Solo otto anni separano I Promessi sposi, la cui pubblicazione nella versione definitiva data 1842, dal Manifesto del Partito Comunista che, come tutti sappiamo, fu pubblicato nel 1848. Inutile dire che queste due opere segnarono, ovviamente per motivi diversi, il panorama culturale, sociale e politico dell’Ottocento facendo sentire la loro grande influenza anche sul Novecento. Nonostante la vicinanza cronologica, però, questi due testi non potrebbero essere più diversi e non, come potrebbe pensare ingenuamente qualcuno, perché si tratta di due generi ovviamente differenti ma perché mentre I promessi sposi celebrano quell’ideologia liberale e cattolica che confluirà poi nei partiti conservatori del Novecento, il Manifesto del Partito Comunista esalta, al contrario, quell’ideologia socialista che confluirà poi nei partiti socialisti e comunisti del ventesimo secolo. In altre parole, possiamo confrontare queste due opere, seppur diversissime poiché uno è un romanzo e l’altro un manifesto politico, perché rappresentano i capisaldi culturali di quelle ideologie che prenderanno vita nelle associazioni politiche del Novecento.

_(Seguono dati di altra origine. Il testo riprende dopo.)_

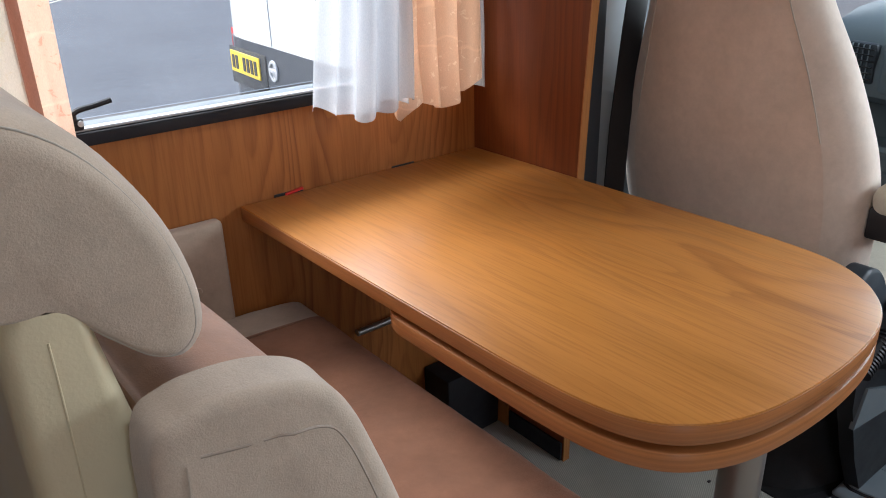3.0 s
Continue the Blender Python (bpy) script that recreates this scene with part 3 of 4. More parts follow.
door = thing("door_cab", "grey plastic cab door with a window and storage ledge", "door", kind="structure")
part("door_panel", box(0.84, 1.75, CAB_Y + 0.01, CAB_Y + 0.06, 0.05, 1.085, 0.01), DASH, door)
part("door_ledge", box(0.95, 1.75, CAB_Y - 0.06, CAB_Y + 0.012, 0.50, 0.55, 0.015, 3), GREY, door, "storage ledge")
part("door_pocket", box(0.98, 1.70, CAB_Y - 0.05, CAB_Y + 0.012, 0.10, 0.26, 0.015, 3), DASH, door)
part("door_pull", box(1.25, 1.45, CAB_Y - 0.02, CAB_Y + 0.012, 0.42, 0.46, 0.008, 2), SLATE, door)
gl = part("pane", box(0.80, 1.22, CAB_Y + 0.052, CAB_Y + 0.057, 1.07, 1.34), CAB_GLASS, door, "rain-speckled teal tinted glass")
gl.visible_shadow = False
seal = curve_through([(0.965, 1.322), (1.02, 1.330), (1.08, 1.33), (1.155, 1.31), (1.17, 1.22), (1.19, 1.09)], 5, False)
part("window_seal", tube([(p[0], CAB_Y + 0.012, p[1]) for p in seal], 0.011, 8, smooth=False), RUBBER, door, "black rubber seal")
seal2 = curve_through([(0.93, 1.325), (1.05, 1.352), (1.20, 1.335), (1.30, 1.27), (1.37, 1.16), (1.42, 1.0), (1.44, 0.7)], 5, False)
part("door_seal", tube([(p[0], CAB_Y - 0.004, p[1]) for p in seal2], 0.010, 8, smooth=False), RUBBER, door, "black door seal")
bm = box(1.20, 1.9, CAB_Y + 0.012, CAB_Y + 0.05, 1.07, 1.46)
box(0.84, 1.9, CAB_Y + 0.014, CAB_Y + 0.05, 1.335, 1.50, bm=bm)
solid("wall_cab_side", bm, PALE_GREY, "pale grey moulded trim round the cab door window", "wall", kind="structure")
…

Non sussiste nessun dubbio sul fatto che i Promessi Sposi siano un’opera profondamente antisocialista. Questo aspetto emerge soprattutto nella parte del romanzo dedicata alla rivolta milanese del pane e all’assalto dei forni da parte della folla. Manzoni descrive la massa in maniera negativa, attribuendole quegli stessi epiteti utilizzati dalla classe borghese per descrivere il proletariato. Per l’autore dei Promessi Sposi, la folla è una massa amorfa, senz’anima, mossa dall’istinto della conservazione; incapace di utilizzare la ragione, assetata di sangue, essa compie solo atti violenti. In altre parole, la folla è una massa isterica, irrazionale, imprevedibile e come tale rappresenta un elemento di destabilizzazione rispetto alla conservazione del sistema. Ed è proprio qui il punto cruciale dell’ideologia manzoniana. Manzoni denuncia nel suo romanzo le ingiustizie del sistema politico e economico ma condanna in modo fermo qualsiasi tentativo di rivolta o di rivoluzione sociale poiché egli crede fermamente che l’uomo debba accettare le gerarchie e lo Stato sociale, seppure ingiusto.
La sua visione, quindi, riflette la teoria cattolica secondo la quale l’individuo più debole, il povero, il contadino, l’operaio devono accettare l’esistenza delle diverse classi sociali, non metterle in discussione, e affidarsi solamente a Dio, alla Provvidenza, che è il vero principio su cui si basa l’universo, e l’unica forza in grado di riscattare l’umile agli occhi del potente. In tale ottica, ogni rivoluzione socialista assume un significato negativo agli occhi di Manzoni poiché ciò comporterebbe la distruzione di quello status quo che, seppur criticabile, deve essere accettato da ogni buon cristiano. Ciò non significa, e voglio essere chiaro su questo punto, che l’individuo non possa agire con razionalità e buon senso, ma per Manzoni la ragione, quello stesso principio illuministico che ha portato a un evento come la Rivoluzione francese criticato dall’autore dei Promessi Sposi soprattutto nella sua fase giacobina, è comunque insufficiente e deve essere guidata dalla fede o dalla Provvidenza. In tal senso possiamo dunque considerare il più importante romanzo della letteratura italiana come un’opera che dipana un’ideologia liberal-conservatrice.
Un’altra riprova del fatto che Manzoni sia antisocialista ci è data dalla figura di Renzo: nel momento in cui il Tramaglino abbraccia la causa della rivolta del pane, si erge a oratore incitando i “compagni” a proseguire la ribellione anche l’indomani, egli si mette nei guai, diventa un facinoroso, entra a far parte di quella massa isterica e irrazionale che l’autore condanna fermamente. E per questo Renzo che ha abbracciato la causa “socialista” della rivolta non ci può essere che la punizione, vale a dire l’arresto da parte delle autorità costituite. Nel momento, invece, in cui Renzo si allontana dagli avvenimenti politici, decide di non prendere più parte alle rivolte, accetta lo Stato sociale con le sue ingiustizie e si affida solo alla Provvidenza, allora assistiamo a una sua rinascita, a una sua evoluzione che viene consacrata con l’attraversamento dell’Adda.